## begin Input data

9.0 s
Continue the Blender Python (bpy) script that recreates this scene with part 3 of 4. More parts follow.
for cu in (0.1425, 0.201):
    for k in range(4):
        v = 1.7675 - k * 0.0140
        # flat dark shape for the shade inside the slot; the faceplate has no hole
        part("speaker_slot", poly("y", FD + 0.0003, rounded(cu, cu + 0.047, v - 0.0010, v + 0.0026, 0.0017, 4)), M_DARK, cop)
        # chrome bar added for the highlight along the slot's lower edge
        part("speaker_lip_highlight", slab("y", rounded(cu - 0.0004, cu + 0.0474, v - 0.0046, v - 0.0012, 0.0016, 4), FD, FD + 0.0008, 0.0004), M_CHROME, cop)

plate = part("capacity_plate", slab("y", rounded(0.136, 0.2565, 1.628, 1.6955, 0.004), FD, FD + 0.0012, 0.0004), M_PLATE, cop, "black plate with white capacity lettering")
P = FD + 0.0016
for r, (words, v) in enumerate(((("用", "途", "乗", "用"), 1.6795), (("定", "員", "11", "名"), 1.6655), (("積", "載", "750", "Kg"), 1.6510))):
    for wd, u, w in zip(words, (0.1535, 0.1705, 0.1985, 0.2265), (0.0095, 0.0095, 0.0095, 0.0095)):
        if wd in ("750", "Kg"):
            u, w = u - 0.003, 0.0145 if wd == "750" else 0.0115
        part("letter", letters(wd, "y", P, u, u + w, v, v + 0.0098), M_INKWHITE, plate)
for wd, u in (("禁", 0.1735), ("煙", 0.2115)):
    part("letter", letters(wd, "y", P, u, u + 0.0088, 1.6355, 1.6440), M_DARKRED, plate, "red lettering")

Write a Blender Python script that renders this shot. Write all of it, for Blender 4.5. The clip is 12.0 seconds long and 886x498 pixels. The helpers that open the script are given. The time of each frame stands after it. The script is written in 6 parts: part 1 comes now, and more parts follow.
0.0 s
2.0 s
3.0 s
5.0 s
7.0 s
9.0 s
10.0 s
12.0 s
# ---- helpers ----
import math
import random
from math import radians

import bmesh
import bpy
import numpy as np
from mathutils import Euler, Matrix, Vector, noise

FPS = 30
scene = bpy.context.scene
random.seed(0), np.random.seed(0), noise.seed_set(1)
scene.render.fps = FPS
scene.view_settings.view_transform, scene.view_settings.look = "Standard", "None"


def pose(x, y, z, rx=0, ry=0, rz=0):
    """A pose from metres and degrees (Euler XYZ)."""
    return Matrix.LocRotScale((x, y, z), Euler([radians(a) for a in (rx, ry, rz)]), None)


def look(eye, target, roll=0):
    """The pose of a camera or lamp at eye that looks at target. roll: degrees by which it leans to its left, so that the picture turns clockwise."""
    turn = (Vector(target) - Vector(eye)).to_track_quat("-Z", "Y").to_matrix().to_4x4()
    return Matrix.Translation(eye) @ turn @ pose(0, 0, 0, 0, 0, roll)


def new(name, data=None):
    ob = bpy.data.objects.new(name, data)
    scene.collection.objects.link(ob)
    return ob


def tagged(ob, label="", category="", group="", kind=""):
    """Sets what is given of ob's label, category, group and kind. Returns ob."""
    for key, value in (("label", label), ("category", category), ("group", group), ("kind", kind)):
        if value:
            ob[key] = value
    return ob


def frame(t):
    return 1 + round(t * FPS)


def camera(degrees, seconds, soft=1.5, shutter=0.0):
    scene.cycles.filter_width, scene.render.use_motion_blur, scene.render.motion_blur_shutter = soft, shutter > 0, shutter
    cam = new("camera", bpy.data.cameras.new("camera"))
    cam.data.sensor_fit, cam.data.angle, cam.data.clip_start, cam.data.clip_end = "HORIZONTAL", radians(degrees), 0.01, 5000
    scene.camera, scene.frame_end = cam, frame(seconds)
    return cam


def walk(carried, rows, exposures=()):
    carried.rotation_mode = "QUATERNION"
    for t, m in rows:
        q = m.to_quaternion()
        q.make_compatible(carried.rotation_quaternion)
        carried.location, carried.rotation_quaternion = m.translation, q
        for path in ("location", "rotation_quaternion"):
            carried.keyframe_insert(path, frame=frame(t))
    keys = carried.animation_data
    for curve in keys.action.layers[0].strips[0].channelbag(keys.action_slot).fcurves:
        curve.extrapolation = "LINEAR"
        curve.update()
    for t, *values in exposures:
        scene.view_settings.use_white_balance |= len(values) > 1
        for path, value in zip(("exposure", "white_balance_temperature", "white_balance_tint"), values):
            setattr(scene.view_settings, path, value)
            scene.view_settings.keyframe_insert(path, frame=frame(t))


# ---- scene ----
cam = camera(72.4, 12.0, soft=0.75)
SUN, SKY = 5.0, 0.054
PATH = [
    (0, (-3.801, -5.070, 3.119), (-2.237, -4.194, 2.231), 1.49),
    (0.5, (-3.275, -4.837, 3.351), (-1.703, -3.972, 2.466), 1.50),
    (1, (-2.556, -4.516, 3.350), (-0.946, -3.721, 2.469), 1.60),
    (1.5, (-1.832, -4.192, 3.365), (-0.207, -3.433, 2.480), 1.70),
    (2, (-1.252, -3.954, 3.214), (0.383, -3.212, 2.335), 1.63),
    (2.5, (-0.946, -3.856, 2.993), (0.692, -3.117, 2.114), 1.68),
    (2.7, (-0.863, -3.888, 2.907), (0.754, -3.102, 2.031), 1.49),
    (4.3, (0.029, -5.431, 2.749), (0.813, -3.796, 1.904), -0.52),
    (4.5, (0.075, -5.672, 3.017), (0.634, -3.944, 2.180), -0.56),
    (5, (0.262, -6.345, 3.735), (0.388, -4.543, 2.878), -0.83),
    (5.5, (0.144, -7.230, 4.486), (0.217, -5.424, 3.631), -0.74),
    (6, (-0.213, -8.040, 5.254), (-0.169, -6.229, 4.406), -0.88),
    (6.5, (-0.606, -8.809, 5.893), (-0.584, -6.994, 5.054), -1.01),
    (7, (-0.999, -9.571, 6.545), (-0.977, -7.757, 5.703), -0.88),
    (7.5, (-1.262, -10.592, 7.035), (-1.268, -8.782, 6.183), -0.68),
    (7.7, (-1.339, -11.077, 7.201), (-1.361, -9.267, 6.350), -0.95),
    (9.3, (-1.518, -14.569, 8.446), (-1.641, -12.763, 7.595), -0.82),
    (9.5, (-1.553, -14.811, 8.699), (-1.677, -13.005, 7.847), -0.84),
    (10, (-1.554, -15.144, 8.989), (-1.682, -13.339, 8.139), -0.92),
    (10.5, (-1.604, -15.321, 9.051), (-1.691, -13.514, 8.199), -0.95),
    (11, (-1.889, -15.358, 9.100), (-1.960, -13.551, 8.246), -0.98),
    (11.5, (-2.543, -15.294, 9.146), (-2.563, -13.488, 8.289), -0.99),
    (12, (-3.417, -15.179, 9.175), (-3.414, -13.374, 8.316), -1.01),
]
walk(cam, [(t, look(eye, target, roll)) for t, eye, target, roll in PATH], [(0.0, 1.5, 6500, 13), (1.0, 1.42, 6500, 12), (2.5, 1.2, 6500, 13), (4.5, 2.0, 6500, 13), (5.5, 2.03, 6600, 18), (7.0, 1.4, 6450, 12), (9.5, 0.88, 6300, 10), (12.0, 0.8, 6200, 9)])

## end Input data

> [Job]: Transcribe the records above exactly, beginning at the line that contains "keys = carried.animation_data" and ending with the line that contains "scene.view_settings.keyframe_insert(path, frame=frame(t))", both included, and nothing else.

> [Solved problem]:
    keys = carried.animation_data
    for curve in keys.action.layers[0].strips[0].channelbag(keys.action_slot).fcurves:
        curve.extrapolation = "LINEAR"
        curve.update()
    for t, *values in exposures:
        scene.view_settings.use_white_balance |= len(values) > 1
        for path, value in zip(("exposure", "white_balance_temperature", "white_balance_tint"), values):
            setattr(scene.view_settings, path, value)
            scene.view_settings.keyframe_insert(path, frame=frame(t))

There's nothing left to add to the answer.